(BRIEF)
Repeat the whole listing below, word for word.

(RECORDED INFORMATION)
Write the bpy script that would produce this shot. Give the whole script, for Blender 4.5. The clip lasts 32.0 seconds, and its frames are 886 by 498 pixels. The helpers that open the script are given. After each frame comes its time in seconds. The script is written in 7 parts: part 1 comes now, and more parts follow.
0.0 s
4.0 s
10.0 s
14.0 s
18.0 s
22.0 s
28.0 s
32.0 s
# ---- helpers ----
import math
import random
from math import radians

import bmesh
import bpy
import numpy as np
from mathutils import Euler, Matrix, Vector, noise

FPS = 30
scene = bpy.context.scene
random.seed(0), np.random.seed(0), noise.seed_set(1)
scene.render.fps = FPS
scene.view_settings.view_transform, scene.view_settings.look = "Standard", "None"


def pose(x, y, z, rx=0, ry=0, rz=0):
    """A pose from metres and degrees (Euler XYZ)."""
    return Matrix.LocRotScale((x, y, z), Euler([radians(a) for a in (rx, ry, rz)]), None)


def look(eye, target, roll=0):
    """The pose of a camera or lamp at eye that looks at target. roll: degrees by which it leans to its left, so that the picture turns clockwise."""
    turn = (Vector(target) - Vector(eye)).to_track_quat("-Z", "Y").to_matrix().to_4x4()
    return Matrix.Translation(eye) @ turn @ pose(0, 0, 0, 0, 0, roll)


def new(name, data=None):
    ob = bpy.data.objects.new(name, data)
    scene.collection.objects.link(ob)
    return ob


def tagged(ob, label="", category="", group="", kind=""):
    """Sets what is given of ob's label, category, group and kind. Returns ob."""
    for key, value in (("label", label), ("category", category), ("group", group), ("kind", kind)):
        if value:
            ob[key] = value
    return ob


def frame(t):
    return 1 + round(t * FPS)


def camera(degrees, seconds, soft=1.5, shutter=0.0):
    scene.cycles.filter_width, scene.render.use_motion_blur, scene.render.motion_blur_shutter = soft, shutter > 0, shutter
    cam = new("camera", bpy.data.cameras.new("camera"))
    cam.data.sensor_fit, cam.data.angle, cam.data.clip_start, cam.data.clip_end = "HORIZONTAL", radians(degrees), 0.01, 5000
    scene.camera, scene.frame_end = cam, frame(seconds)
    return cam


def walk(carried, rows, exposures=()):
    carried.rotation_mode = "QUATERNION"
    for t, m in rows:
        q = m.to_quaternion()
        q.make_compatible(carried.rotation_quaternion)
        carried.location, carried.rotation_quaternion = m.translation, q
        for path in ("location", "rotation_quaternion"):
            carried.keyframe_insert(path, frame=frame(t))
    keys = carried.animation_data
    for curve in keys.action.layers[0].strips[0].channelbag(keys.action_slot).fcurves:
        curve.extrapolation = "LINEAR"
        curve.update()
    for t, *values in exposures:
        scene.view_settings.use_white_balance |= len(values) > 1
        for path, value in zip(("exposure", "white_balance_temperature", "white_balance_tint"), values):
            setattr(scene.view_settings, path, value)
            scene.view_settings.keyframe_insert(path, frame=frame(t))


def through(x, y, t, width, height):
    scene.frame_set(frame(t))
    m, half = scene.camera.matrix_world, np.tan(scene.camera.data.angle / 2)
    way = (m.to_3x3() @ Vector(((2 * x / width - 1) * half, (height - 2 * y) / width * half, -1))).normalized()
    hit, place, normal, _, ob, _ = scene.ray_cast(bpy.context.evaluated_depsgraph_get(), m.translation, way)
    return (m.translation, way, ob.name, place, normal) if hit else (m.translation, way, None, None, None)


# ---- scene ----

(THE ANSWER)
Write the bpy script that would produce this shot. Give the whole script, for Blender 4.5. The clip lasts 32.0 seconds, and its frames are 886 by 498 pixels. The helpers that open the script are given. After each frame comes its time in seconds. The script is written in 7 parts: part 1 comes now, and more parts follow.
0.0 s
4.0 s
10.0 s
14.0 s
18.0 s
22.0 s
28.0 s
32.0 s
# ---- helpers ----
import math
import random
from math import radians

import bmesh
import bpy
import numpy as np
from mathutils import Euler, Matrix, Vector, noise

FPS = 30
scene = bpy.context.scene
random.seed(0), np.random.seed(0), noise.seed_set(1)
scene.render.fps = FPS
scene.view_settings.view_transform, scene.view_settings.look = "Standard", "None"


def pose(x, y, z, rx=0, ry=0, rz=0):
    """A pose from metres and degrees (Euler XYZ)."""
    return Matrix.LocRotScale((x, y, z), Euler([radians(a) for a in (rx, ry, rz)]), None)


def look(eye, target, roll=0):
    """The pose of a camera or lamp at eye that looks at target. roll: degrees by which it leans to its left, so that the picture turns clockwise."""
    turn = (Vector(target) - Vector(eye)).to_track_quat("-Z", "Y").to_matrix().to_4x4()
    return Matrix.Translation(eye) @ turn @ pose(0, 0, 0, 0, 0, roll)


def new(name, data=None):
    ob = bpy.data.objects.new(name, data)
    scene.collection.objects.link(ob)
    return ob


def tagged(ob, label="", category="", group="", kind=""):
    """Sets what is given of ob's label, category, group and kind. Returns ob."""
    for key, value in (("label", label), ("category", category), ("group", group), ("kind", kind)):
        if value:
            ob[key] = value
    return ob


def frame(t):
    return 1 + round(t * FPS)


def camera(degrees, seconds, soft=1.5, shutter=0.0):
    scene.cycles.filter_width, scene.render.use_motion_blur, scene.render.motion_blur_shutter = soft, shutter > 0, shutter
    cam = new("camera", bpy.data.cameras.new("camera"))
    cam.data.sensor_fit, cam.data.angle, cam.data.clip_start, cam.data.clip_end = "HORIZONTAL", radians(degrees), 0.01, 5000
    scene.camera, scene.frame_end = cam, frame(seconds)
    return cam


def walk(carried, rows, exposures=()):
    carried.rotation_mode = "QUATERNION"
    for t, m in rows:
        q = m.to_quaternion()
        q.make_compatible(carried.rotation_quaternion)
        carried.location, carried.rotation_quaternion = m.translation, q
        for path in ("location", "rotation_quaternion"):
            carried.keyframe_insert(path, frame=frame(t))
    keys = carried.animation_data
    for curve in keys.action.layers[0].strips[0].channelbag(keys.action_slot).fcurves:
        curve.extrapolation = "LINEAR"
        curve.update()
    for t, *values in exposures:
        scene.view_settings.use_white_balance |= len(values) > 1
        for path, value in zip(("exposure", "white_balance_temperature", "white_balance_tint"), values):
            setattr(scene.view_settings, path, value)
            scene.view_settings.keyframe_insert(path, frame=frame(t))


def through(x, y, t, width, height):
    scene.frame_set(frame(t))
    m, half = scene.camera.matrix_world, np.tan(scene.camera.data.angle / 2)
    way = (m.to_3x3() @ Vector(((2 * x / width - 1) * half, (height - 2 * y) / width * half, -1))).normalized()
    hit, place, normal, _, ob, _ = scene.ray_cast(bpy.context.evaluated_depsgraph_get(), m.translation, way)
    return (m.translation, way, ob.name, place, normal) if hit else (m.translation, way, None, None, None)


# ---- scene ----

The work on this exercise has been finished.